Below we perform 3-level differencing, wherein in Level 1 we calculate the difference by subtracting the current period's value from the previous period's value. In Level 2 we include the second lag of the series, and so forth.

Table showing Level 1, Level 2 and Level 3 differencing calculations for a Price variable from M1 to M12

Overview of the Steps

A typical process of fitting an ARIMA model through the Box-Jenkins methodology includes:

Plotting data to see if any trend, seasonality or cyclicity is present. Decomposing the data to find the Trend, Seasonality, Cyclicity and Irregularity components (explored in the previous blog). Checking for stationarity by using methods such as the Augmented Dickey-Fuller (ADF) test, or by using ACF and PACF plots to know the order of differencing needed. If stationarity is not found, using transformations. If stationarity is still not achieved, finding the order of differencing using ACF and PACF plots and executing differencing to make the data stationary. Using ACF and PACF plots to find the order of AR and MA. Fitting the ARIMA model. Evaluating the model.

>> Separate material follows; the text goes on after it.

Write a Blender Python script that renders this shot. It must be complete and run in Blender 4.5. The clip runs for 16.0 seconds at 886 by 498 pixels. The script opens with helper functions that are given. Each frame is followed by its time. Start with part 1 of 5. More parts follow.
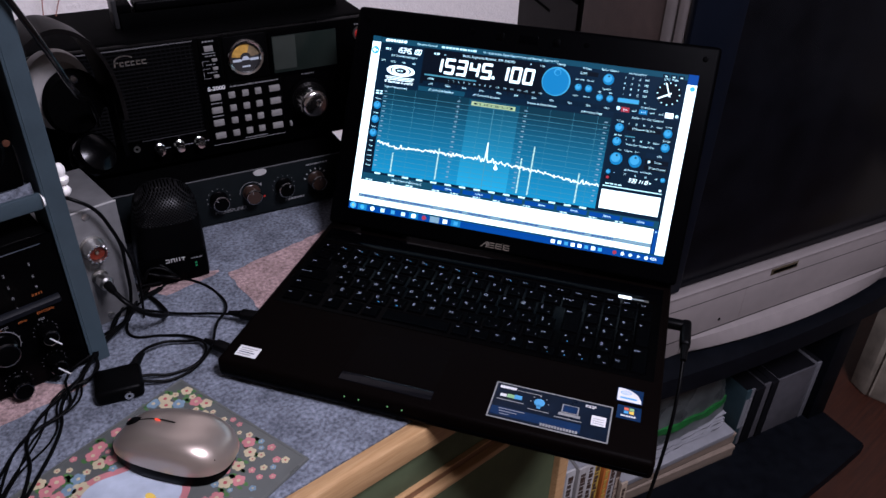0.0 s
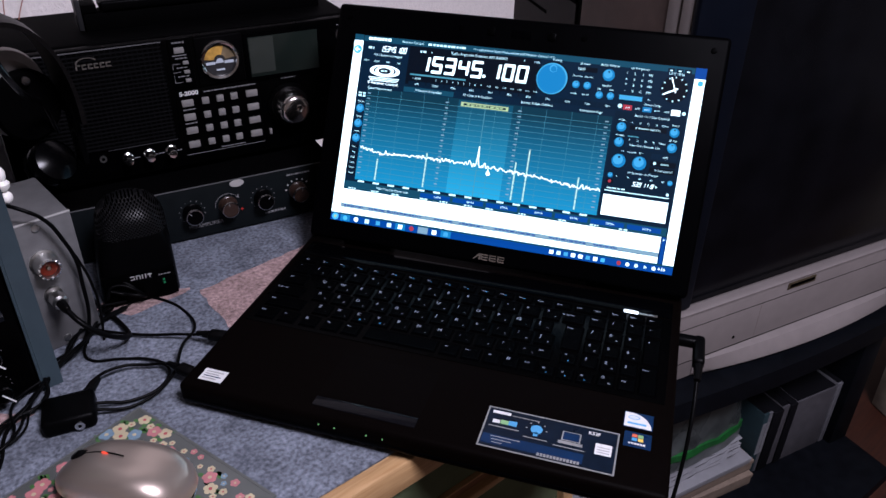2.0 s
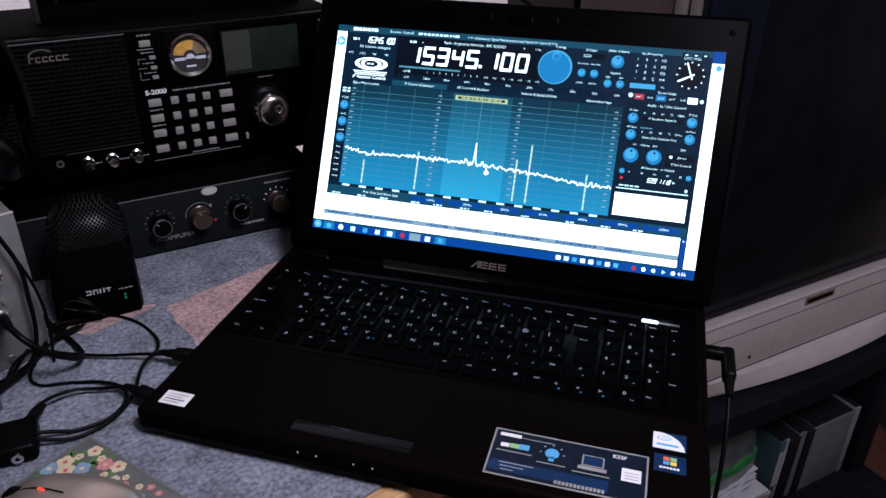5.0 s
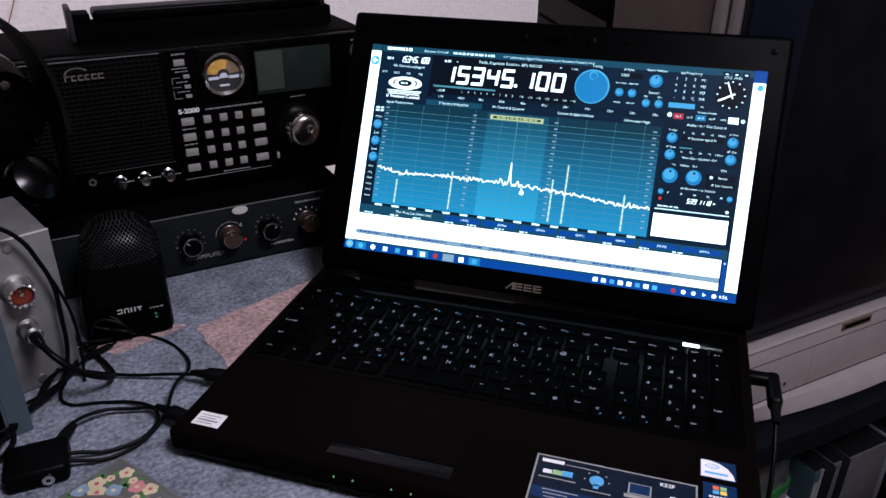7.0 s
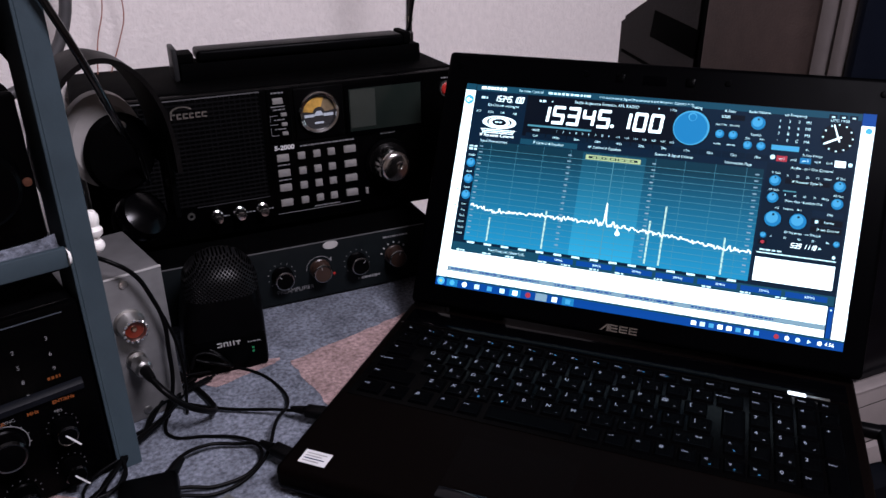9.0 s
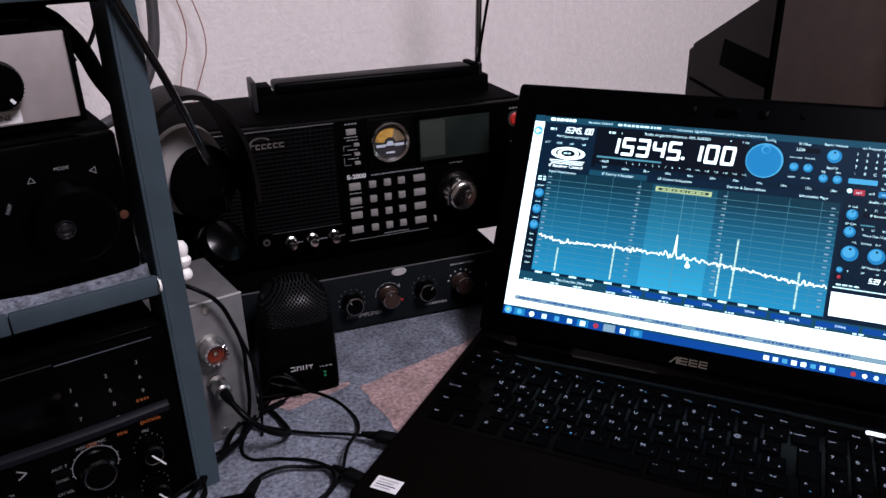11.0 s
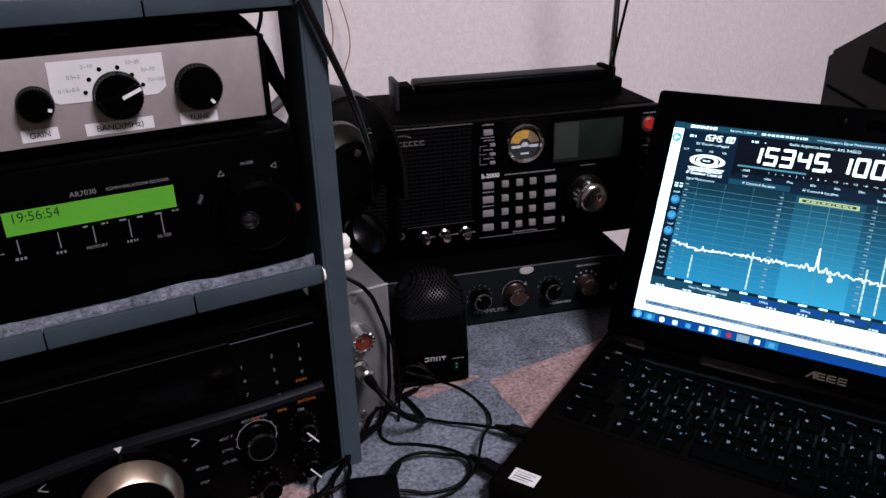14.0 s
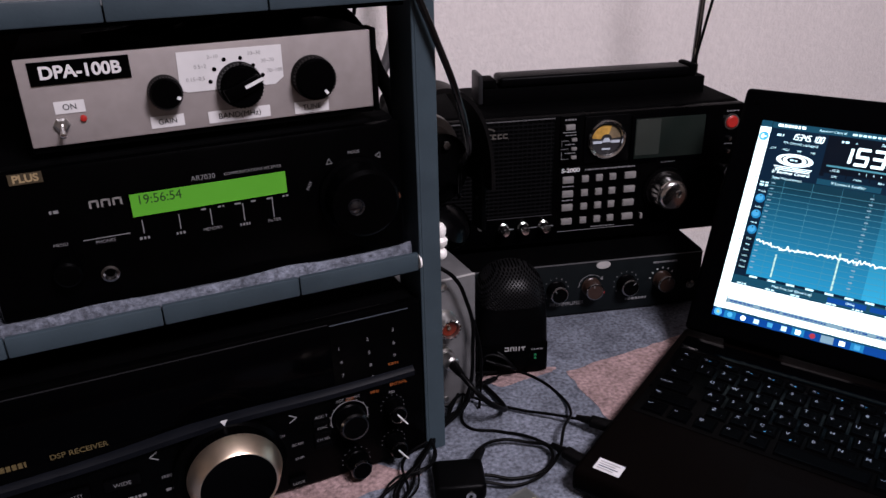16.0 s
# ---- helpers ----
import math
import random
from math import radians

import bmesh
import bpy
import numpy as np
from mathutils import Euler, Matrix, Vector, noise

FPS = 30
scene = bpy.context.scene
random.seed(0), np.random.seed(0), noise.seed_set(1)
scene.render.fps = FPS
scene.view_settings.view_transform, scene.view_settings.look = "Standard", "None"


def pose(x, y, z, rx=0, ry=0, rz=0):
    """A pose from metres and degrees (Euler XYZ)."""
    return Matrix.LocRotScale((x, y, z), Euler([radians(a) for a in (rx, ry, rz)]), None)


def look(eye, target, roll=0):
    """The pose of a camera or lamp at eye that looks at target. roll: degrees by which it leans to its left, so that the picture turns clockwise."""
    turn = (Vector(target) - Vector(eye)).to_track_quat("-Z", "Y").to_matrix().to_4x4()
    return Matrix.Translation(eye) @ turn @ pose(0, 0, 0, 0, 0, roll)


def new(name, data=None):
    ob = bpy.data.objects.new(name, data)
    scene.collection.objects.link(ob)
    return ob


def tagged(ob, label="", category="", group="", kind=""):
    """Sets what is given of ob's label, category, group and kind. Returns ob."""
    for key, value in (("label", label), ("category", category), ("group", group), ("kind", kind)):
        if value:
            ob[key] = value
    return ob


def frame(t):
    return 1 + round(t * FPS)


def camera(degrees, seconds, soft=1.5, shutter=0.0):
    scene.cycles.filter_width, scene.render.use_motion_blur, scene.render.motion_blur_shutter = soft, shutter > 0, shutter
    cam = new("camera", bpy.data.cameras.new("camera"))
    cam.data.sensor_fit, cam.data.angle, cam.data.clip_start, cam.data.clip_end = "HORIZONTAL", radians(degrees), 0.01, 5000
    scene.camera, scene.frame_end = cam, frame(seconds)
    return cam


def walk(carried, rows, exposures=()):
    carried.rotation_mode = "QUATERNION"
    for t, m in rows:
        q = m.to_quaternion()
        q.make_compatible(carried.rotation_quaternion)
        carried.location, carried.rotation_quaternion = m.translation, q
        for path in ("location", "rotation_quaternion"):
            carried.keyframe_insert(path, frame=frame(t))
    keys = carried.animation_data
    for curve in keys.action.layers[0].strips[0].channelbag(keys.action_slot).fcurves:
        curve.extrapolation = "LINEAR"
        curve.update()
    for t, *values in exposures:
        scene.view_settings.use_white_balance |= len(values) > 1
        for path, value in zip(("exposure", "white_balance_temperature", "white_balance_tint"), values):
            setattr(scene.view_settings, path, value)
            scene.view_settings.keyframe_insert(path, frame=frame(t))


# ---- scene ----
cam = camera(60.3, 16.0)
PATH = [
    (0, (0.319, -0.432, 1.188), (-0.143, 1.172, 0.086), 1.7),
    (0.5, (0.328, -0.418, 1.167), (-0.152, 1.191, 0.08), 0.6),
    (1, (0.33, -0.411, 1.165), (-0.163, 1.212, 0.107), 0.6),
    (1.5, (0.326, -0.397, 1.156), (-0.145, 1.24, 0.108), 1.4),
    (2, (0.323, -0.381, 1.142), (-0.168, 1.252, 0.096), 0.7),
    (2.5, (0.32, -0.368, 1.121), (-0.165, 1.281, 0.098), 0.3),
    (3, (0.309, -0.352, 1.1), (-0.126, 1.303, 0.064), 1.7),
    (3.5, (0.305, -0.349, 1.091), (-0.144, 1.311, 0.071), 1.4),
    (6, (0.3, -0.329, 1.073), (-0.187, 1.378, 0.149), -0.0),
    (6.5, (0.296, -0.332, 1.071), (-0.21, 1.375, 0.16), 0.0),
    (7, (0.284, -0.333, 1.071), (-0.235, 1.376, 0.171), 0.3),
    (7.5, (0.271, -0.329, 1.07), (-0.262, 1.379, 0.178), 0.3),
    (8, (0.259, -0.339, 1.079), (-0.304, 1.374, 0.214), 0.2),
    (8.5, (0.248, -0.34, 1.082), (-0.354, 1.365, 0.227), 0.1),
    (9, (0.241, -0.342, 1.084), (-0.396, 1.355, 0.238), -0.4),
    (11.5, (0.229, -0.357, 1.103), (-0.582, 1.29, 0.31), -1.7),
    (12, (0.224, -0.363, 1.108), (-0.618, 1.271, 0.32), -1.9),
    (12.5, (0.218, -0.366, 1.109), (-0.65, 1.258, 0.327), -1.9),
    (13, (0.215, -0.377, 1.113), (-0.687, 1.219, 0.315), -1.8),
    (13.5, (0.206, -0.381, 1.11), (-0.729, 1.194, 0.307), -1.8),
    (14, (0.198, -0.387, 1.111), (-0.77, 1.164, 0.3), -1.6),
    (14.5, (0.198, -0.391, 1.112), (-0.809, 1.136, 0.303), -2.0),
    (15, (0.19, -0.403, 1.113), (-0.841, 1.103, 0.294), -1.8),
    (15.5, (0.18, -0.406, 1.112), (-0.865, 1.087, 0.288), -1.4),
    (16, (0.175, -0.418, 1.115), (-0.886, 1.064, 0.292), -1.4),
]
walk(cam, [(t, look(eye, target, roll)) for t, eye, target, roll in PATH], [(0, 0, 5750, 10), (4.5, 0, 5900, 10), (9, 0, 6050, 10), (16, 0, 6250, 10)])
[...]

In application, the values of the parameters p, d, q can be found by the software alone, while determining whether the data is stationary or not, and making it stationary, can be done in software with simple one-line codes. One must remember the important difference between smoothing and ARIMA, which is that while both require the data to be stationary, smoothing techniques (for example, single exponential smoothing) take one past value and one past error value, similarly double exponential takes two of each, however in ARIMA we don't know in advance how many past values are to be taken, and also here the past value count and past error value count can be different - for example, we can take two past values while considering three error values.

ARIMA is a very powerful forecasting tool; however, when using this method, we must have a decent amount of data. It also generally works better on long, stable series of data. It is among the most advanced methods of forecasting discussed so far and must be used for precise forecasting.